**Source excerpt:**
◆ ◆ ◆ ◆ ◆
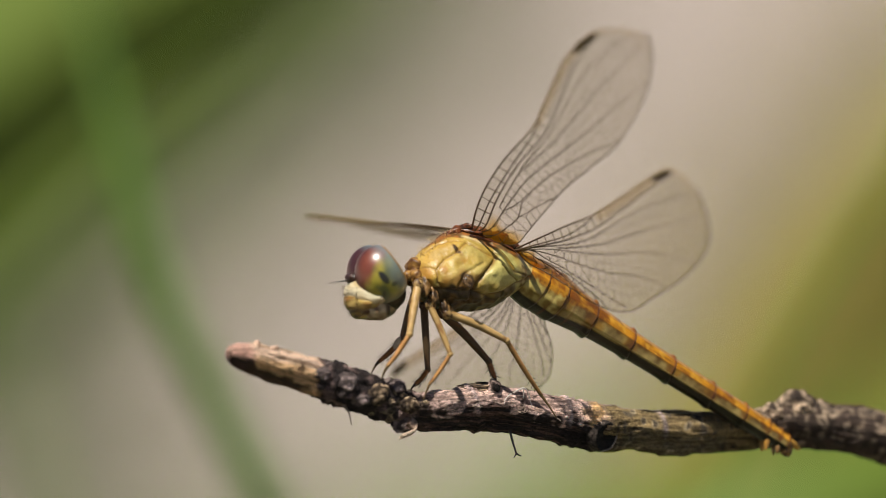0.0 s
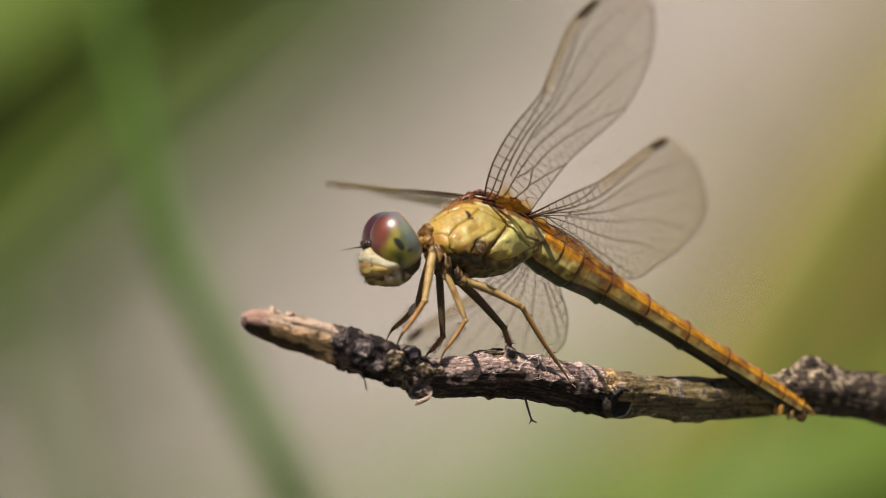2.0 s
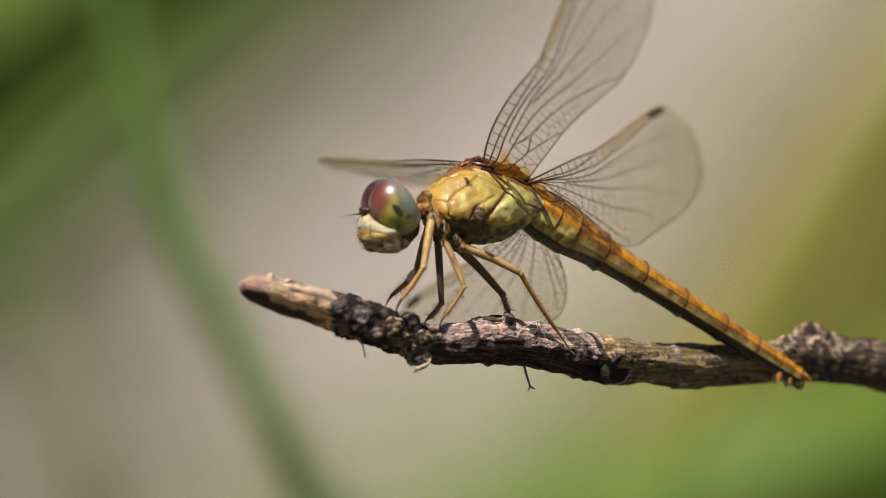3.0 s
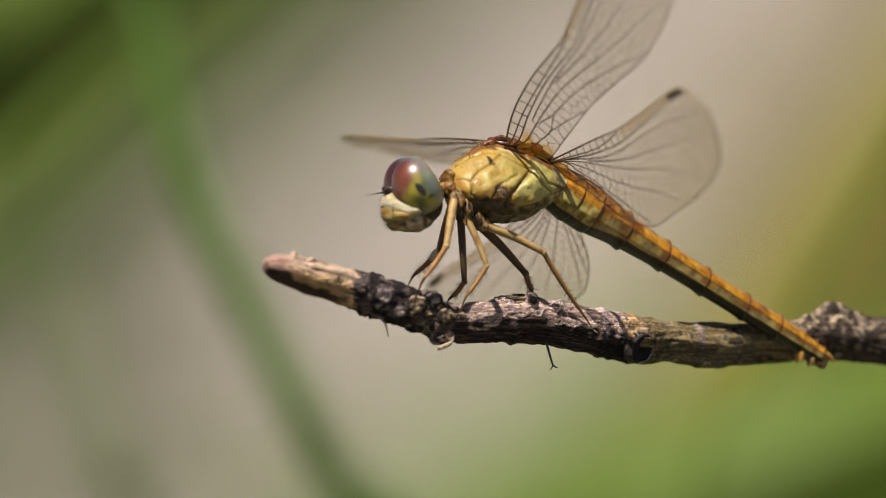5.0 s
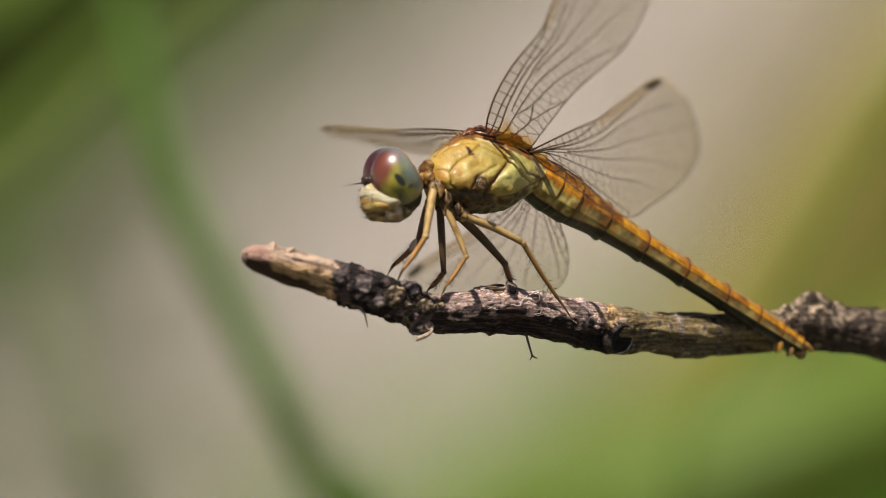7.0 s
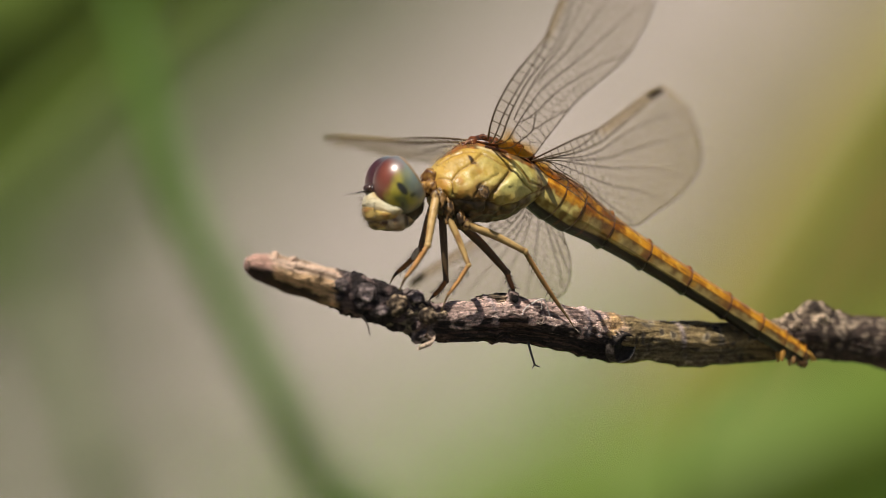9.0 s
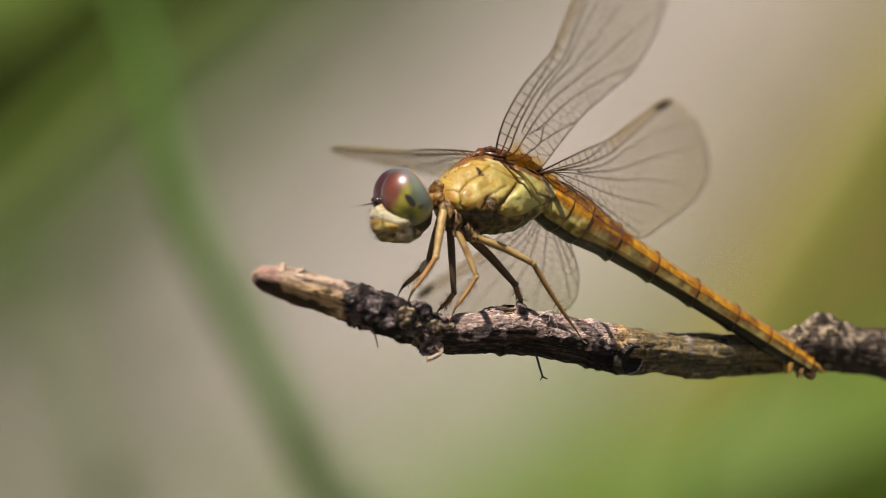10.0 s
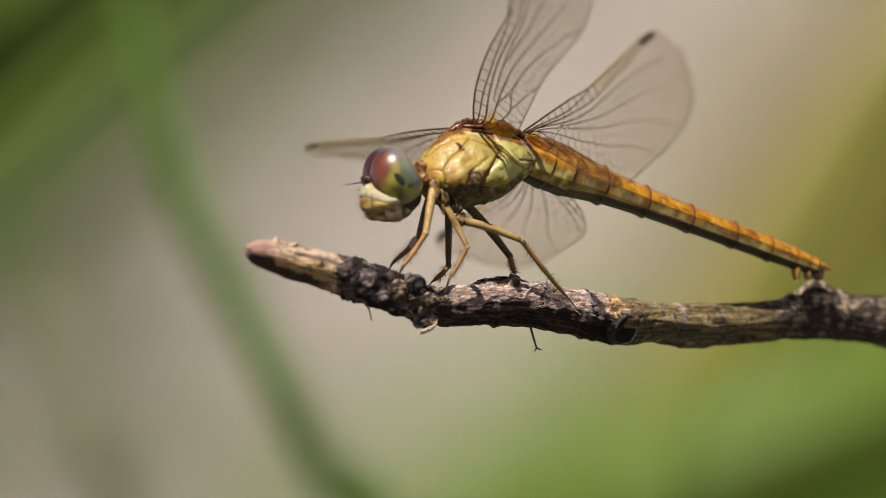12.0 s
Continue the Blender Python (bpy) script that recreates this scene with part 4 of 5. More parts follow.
def wing_pose(root, tip, back):
    """The pose of a wing from its root, the end of its front edge and the way across it (millimetres)."""
    x = (Vector(tip) - Vector(root)).normalized()
    y = Vector(back)
    y = (y - x * x.dot(y)).normalized()
    m = Matrix((x, y, x.cross(y))).transposed().to_4x4()
    return Matrix.Translation(Vector(root) * MM) @ m


NEAR_FORE = wing(FORE, -1, 1, "clear forewing with dark veins and amber root")
NEAR_HIND = wing(HIND, -1, 2, "broad clear hindwing with dark veins and wing spot")
FAR_FORE = wing(FORE, 1, 3, "clear forewing held out flat")
FAR_HIND = wing(HIND, 1, 4, "broad clear hindwing held low behind the body")


# ---- legs ----
# far legs are the same straw, painted darker as if in the body's shade
STRAW, SHADED_STRAW = (0.56, 0.37, 0.15), (0.13, 0.08, 0.038)


def thorn_mesh():
    s = Shape()
    cone(s, (0, 0, 0), (0, 0, 1), 0.05, (0.035, 0.022, 0.012), 6)
    ob = part("spine", s, LEG)
    data = ob.data
    bpy.data.objects.remove(ob)
    return data


THORN = thorn_mesh()


def leg(hip, knee, ankle, toe, tone, thick, label, seed):
    hip, knee, ankle, toe = (Vector(p) for p in (hip, knee, ankle, toe))
    origin = ankle
    rnd = random.Random(seed)
    thorns = []
    # for the dark joints, and for shade painted along the undersides
    joint_and_shade = lerp(tone, (0.03, 0.02, 0.012), 0.6)

    def limb(shape, a, b, r0, r1, bow, tint):
        mid = (a + b) / 2 + Vector((0, 0, bow))
        line = spline([a - origin, mid - origin, b - origin], 16)
        radii = [(r0 + (r1 - r0) * i / 15) * (1 + 0.18 * math.sin(math.pi * i / 15)) for i in range(16)]
        radii[-1] *= 1.15
        tube(shape, line, radii, lambda i, j, t, g: lerp(lerp(tint, (0.24, 0.09, 0.025), 0.7 * step(0.05, 0.4, wobble((t * 5, math.cos(g), math.sin(g)), 1.0, seed))), joint_and_shade, 0.7 * step(0.2, -0.8, math.sin(g)) + 0.5 * step(0.86, 1.0, t) + 0.4 * step(0.2, 0.0, t)), 12)
        return line

    def spines(shape, line, r, count, long):
        d = (Vector(line[-1]) - Vector(line[0])).normalized()
        side = d.cross(Vector((0, 1, 0))).normalized()
        for k in range(count):
            p = Vector(line[int(2 + 12 * k / count)])
            for sgn in (-1, 1):
                q = p + (side * sgn * 0.95 + Vector((0, rnd.uniform(-0.4, 0.4), 0)) + d * 0.5).normalized() * long * rnd.uniform(0.7, 1.15)
                thorns.append((p, q))

    s = Shape()
    ball(s, hip - origin, (thick * 1.5, thick * 1.5, thick * 1.8), lambda d: lerp(tone, (0.07, 0.03, 0.015), clamp(0.5 + 1.5 * wobble(d, 1.7, seed))), None, 18, 24, lambda d: 1 + 0.25 * wobble(d, 1.7, seed))
    tube(s, spline([hip - origin + Vector((0.6, 0.9, 0.3)), hip - origin + Vector((0.25, 0.35, 0.22)), hip - origin], 8), [0.08, 0.2, 0.3, 0.36, 0.38, 0.37, 0.34, 0.3],
         lambda i, j, t, g: lerp((0.14, 0.08, 0.035), tone, 0.75 * t + 0.4 * wobble((i * 0.4, j * 0.5, 0), 1.0, seed)), 14, True, lambda t, g: 1 + 0.15 * math.sin(2 * g + 5 * t))
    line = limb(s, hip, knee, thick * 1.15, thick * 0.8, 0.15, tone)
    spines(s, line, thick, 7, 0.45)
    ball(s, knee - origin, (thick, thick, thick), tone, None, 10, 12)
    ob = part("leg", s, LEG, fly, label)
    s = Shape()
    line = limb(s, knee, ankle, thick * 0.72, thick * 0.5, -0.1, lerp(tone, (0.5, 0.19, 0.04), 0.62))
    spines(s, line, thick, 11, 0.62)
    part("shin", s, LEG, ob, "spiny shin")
    s = Shape()
    tube(s, spline([ankle - origin, (ankle + toe) / 2 - origin + Vector((0, 0, 0.06)), toe - origin], 9), [thick * 0.5 - 0.012 * i for i in range(9)], lerp(tone, (0.05, 0.03, 0.02), 0.65), 8)
    for sgn in (-1, 1):
        cone(s, toe - origin, toe - origin + Vector((0.1, 0.18 * sgn, -0.3)), 0.04, (0.03, 0.02, 0.012), 4)
    part("foot", s, LEG, ob, "dark clawed foot")
    for p, q in thorns:
        thorn = new("spine", THORN)
        thorn.parent = ob
        m = (q - p).to_track_quat("Z", "Y").to_matrix().to_4x4()
        thorn.matrix_local = Matrix.Translation(p * MM) @ m @ Matrix.Diagonal((1, 1, (q - p).length, 1))
    return ob, origin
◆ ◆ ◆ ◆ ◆
Omit every picture, then repeat the remaining data exactly as it appears above.

**Task solution:**
0.0 s
2.0 s
3.0 s
5.0 s
7.0 s
9.0 s
10.0 s
12.0 s
Continue the Blender Python (bpy) script that recreates this scene with part 4 of 5. More parts follow.
def wing_pose(root, tip, back):
    """The pose of a wing from its root, the end of its front edge and the way across it (millimetres)."""
    x = (Vector(tip) - Vector(root)).normalized()
    y = Vector(back)
    y = (y - x * x.dot(y)).normalized()
    m = Matrix((x, y, x.cross(y))).transposed().to_4x4()
    return Matrix.Translation(Vector(root) * MM) @ m


NEAR_FORE = wing(FORE, -1, 1, "clear forewing with dark veins and amber root")
NEAR_HIND = wing(HIND, -1, 2, "broad clear hindwing with dark veins and wing spot")
FAR_FORE = wing(FORE, 1, 3, "clear forewing held out flat")
FAR_HIND = wing(HIND, 1, 4, "broad clear hindwing held low behind the body")


# ---- legs ----
# far legs are the same straw, painted darker as if in the body's shade
STRAW, SHADED_STRAW = (0.56, 0.37, 0.15), (0.13, 0.08, 0.038)


def thorn_mesh():
    s = Shape()
    cone(s, (0, 0, 0), (0, 0, 1), 0.05, (0.035, 0.022, 0.012), 6)
    ob = part("spine", s, LEG)
    data = ob.data
    bpy.data.objects.remove(ob)
    return data


THORN = thorn_mesh()


def leg(hip, knee, ankle, toe, tone, thick, label, seed):
    hip, knee, ankle, toe = (Vector(p) for p in (hip, knee, ankle, toe))
    origin = ankle
    rnd = random.Random(seed)
    thorns = []
    # for the dark joints, and for shade painted along the undersides
    joint_and_shade = lerp(tone, (0.03, 0.02, 0.012), 0.6)

    def limb(shape, a, b, r0, r1, bow, tint):
        mid = (a + b) / 2 + Vector((0, 0, bow))
        line = spline([a - origin, mid - origin, b - origin], 16)
        radii = [(r0 + (r1 - r0) * i / 15) * (1 + 0.18 * math.sin(math.pi * i / 15)) for i in range(16)]
        radii[-1] *= 1.15
        tube(shape, line, radii, lambda i, j, t, g: lerp(lerp(tint, (0.24, 0.09, 0.025), 0.7 * step(0.05, 0.4, wobble((t * 5, math.cos(g), math.sin(g)), 1.0, seed))), joint_and_shade, 0.7 * step(0.2, -0.8, math.sin(g)) + 0.5 * step(0.86, 1.0, t) + 0.4 * step(0.2, 0.0, t)), 12)
        return line

    def spines(shape, line, r, count, long):
        d = (Vector(line[-1]) - Vector(line[0])).normalized()
        side = d.cross(Vector((0, 1, 0))).normalized()
        for k in range(count):
            p = Vector(line[int(2 + 12 * k / count)])
            for sgn in (-1, 1):
                q = p + (side * sgn * 0.95 + Vector((0, rnd.uniform(-0.4, 0.4), 0)) + d * 0.5).normalized() * long * rnd.uniform(0.7, 1.15)
                thorns.append((p, q))

    s = Shape()
    ball(s, hip - origin, (thick * 1.5, thick * 1.5, thick * 1.8), lambda d: lerp(tone, (0.07, 0.03, 0.015), clamp(0.5 + 1.5 * wobble(d, 1.7, seed))), None, 18, 24, lambda d: 1 + 0.25 * wobble(d, 1.7, seed))
    tube(s, spline([hip - origin + Vector((0.6, 0.9, 0.3)), hip - origin + Vector((0.25, 0.35, 0.22)), hip - origin], 8), [0.08, 0.2, 0.3, 0.36, 0.38, 0.37, 0.34, 0.3],
         lambda i, j, t, g: lerp((0.14, 0.08, 0.035), tone, 0.75 * t + 0.4 * wobble((i * 0.4, j * 0.5, 0), 1.0, seed)), 14, True, lambda t, g: 1 + 0.15 * math.sin(2 * g + 5 * t))
    line = limb(s, hip, knee, thick * 1.15, thick * 0.8, 0.15, tone)
    spines(s, line, thick, 7, 0.45)
    ball(s, knee - origin, (thick, thick, thick), tone, None, 10, 12)
    ob = part("leg", s, LEG, fly, label)
    s = Shape()
    line = limb(s, knee, ankle, thick * 0.72, thick * 0.5, -0.1, lerp(tone, (0.5, 0.19, 0.04), 0.62))
    spines(s, line, thick, 11, 0.62)
    part("shin", s, LEG, ob, "spiny shin")
    s = Shape()
    tube(s, spline([ankle - origin, (ankle + toe) / 2 - origin + Vector((0, 0, 0.06)), toe - origin], 9), [thick * 0.5 - 0.012 * i for i in range(9)], lerp(tone, (0.05, 0.03, 0.02), 0.65), 8)
    for sgn in (-1, 1):
        cone(s, toe - origin, toe - origin + Vector((0.1, 0.18 * sgn, -0.3)), 0.04, (0.03, 0.02, 0.012), 4)
    part("foot", s, LEG, ob, "dark clawed foot")
    for p, q in thorns:
        thorn = new("spine", THORN)
        thorn.parent = ob
        m = (q - p).to_track_quat("Z", "Y").to_matrix().to_4x4()
        thorn.matrix_local = Matrix.Translation(p * MM) @ m @ Matrix.Diagonal((1, 1, (q - p).length, 1))
    return ob, origin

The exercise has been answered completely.